-- GIVEN DATA --

—————

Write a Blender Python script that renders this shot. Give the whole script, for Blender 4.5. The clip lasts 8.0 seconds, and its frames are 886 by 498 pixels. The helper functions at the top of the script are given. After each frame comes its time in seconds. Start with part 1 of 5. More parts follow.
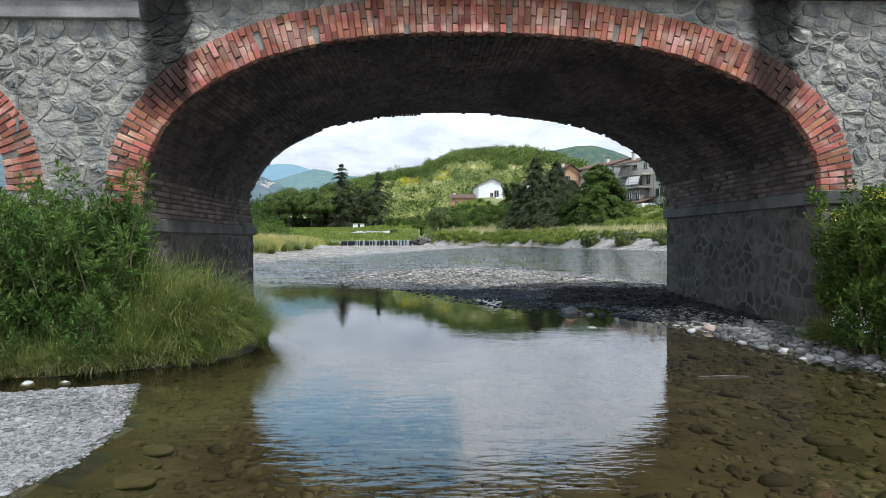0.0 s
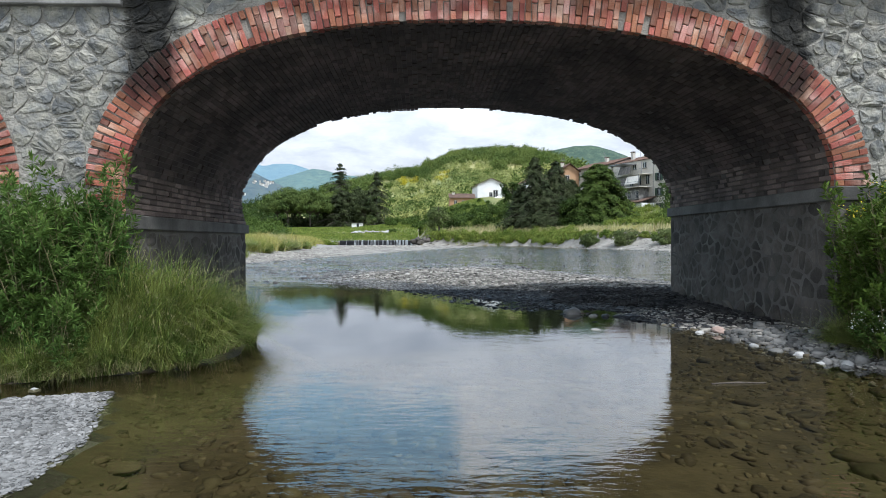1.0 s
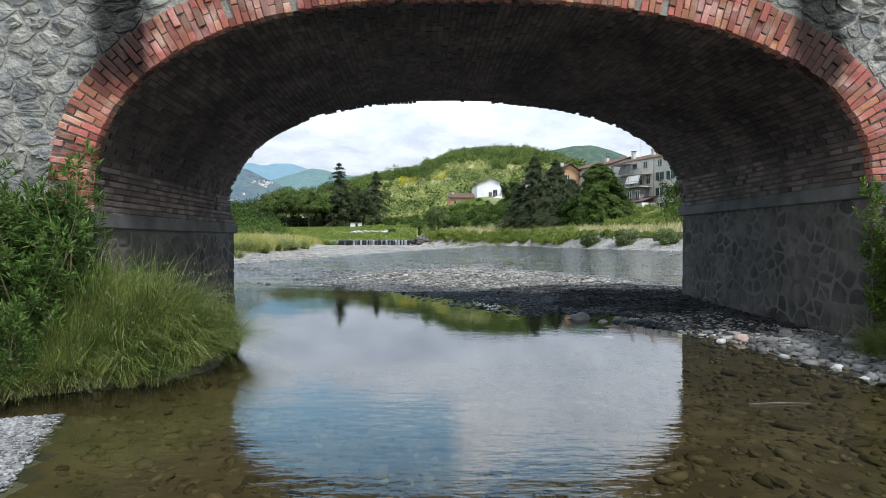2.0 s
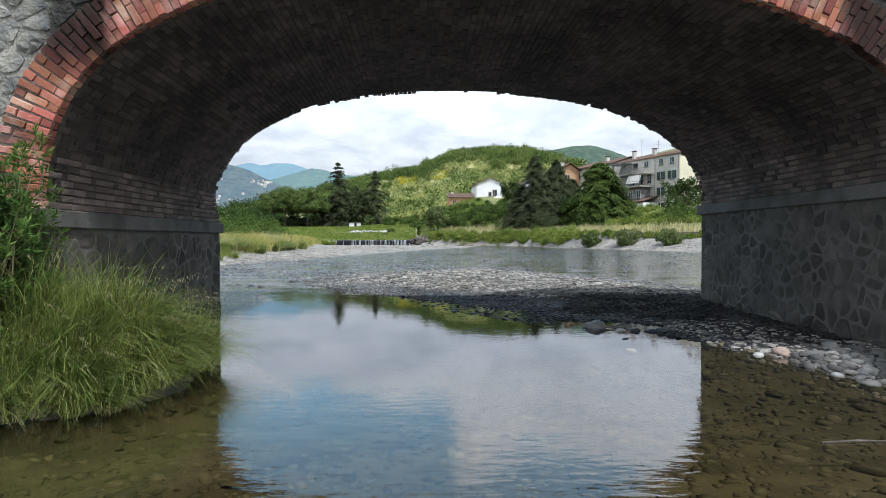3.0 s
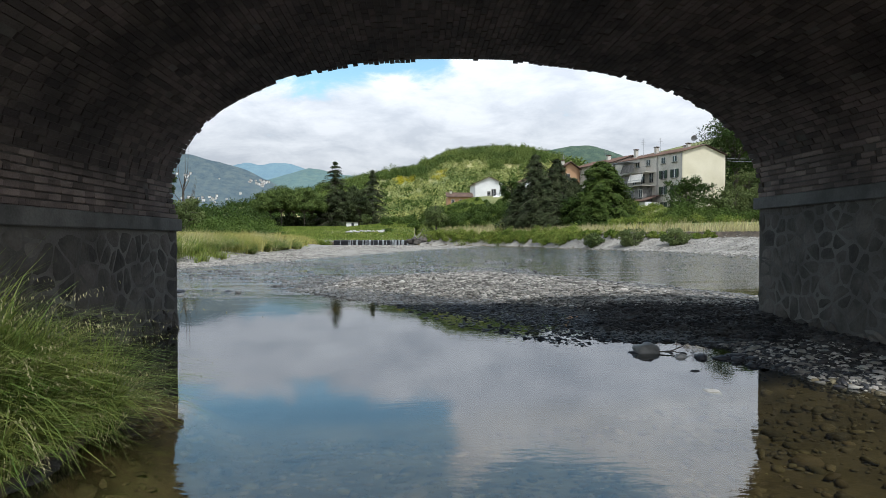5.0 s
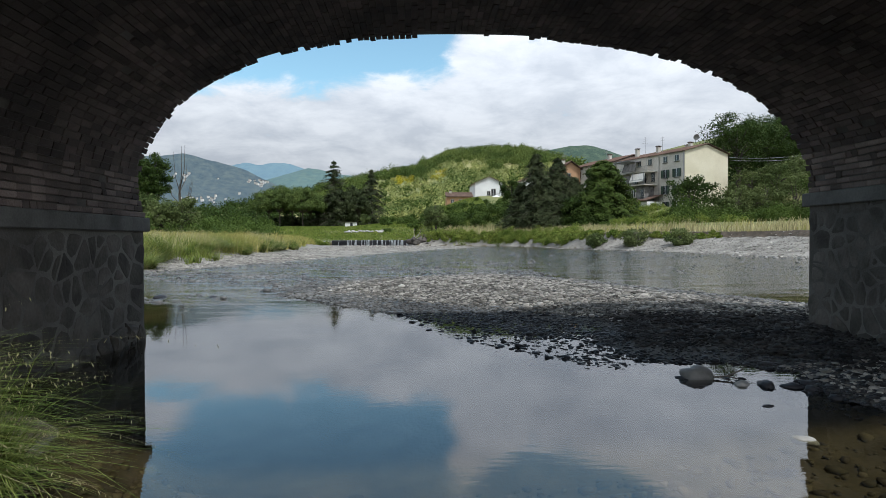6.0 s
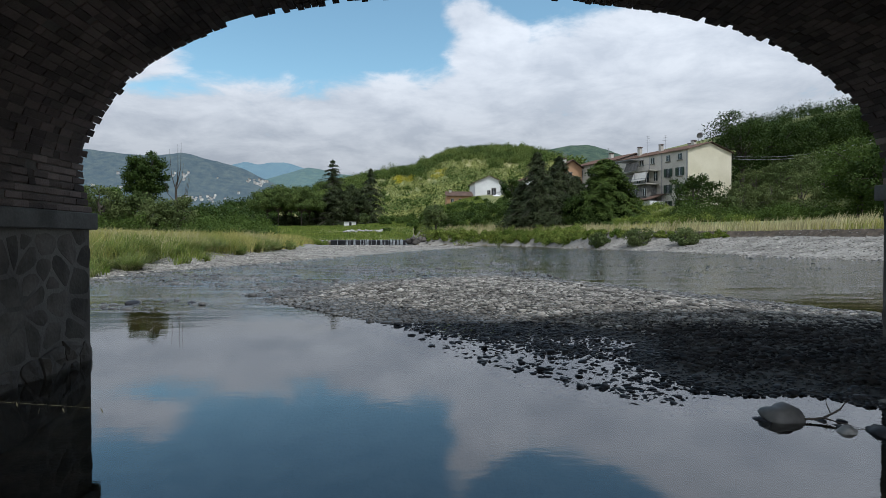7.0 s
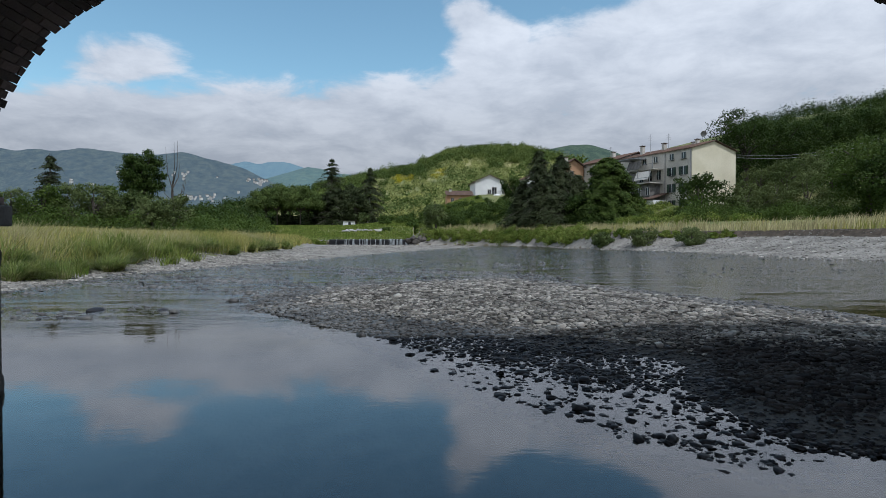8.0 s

—————

-- REQUIRED WORK --
Quote the full listing above word for word; exclude every picture from the copy.

-- ANSWER IN FULL --
Write a Blender Python script that renders this shot. Give the whole script, for Blender 4.5. The clip lasts 8.0 seconds, and its frames are 886 by 498 pixels. The helper functions at the top of the script are given. After each frame comes its time in seconds. Start with part 1 of 5. More parts follow.
0.0 s
1.0 s
2.0 s
3.0 s
5.0 s
6.0 s
7.0 s
8.0 s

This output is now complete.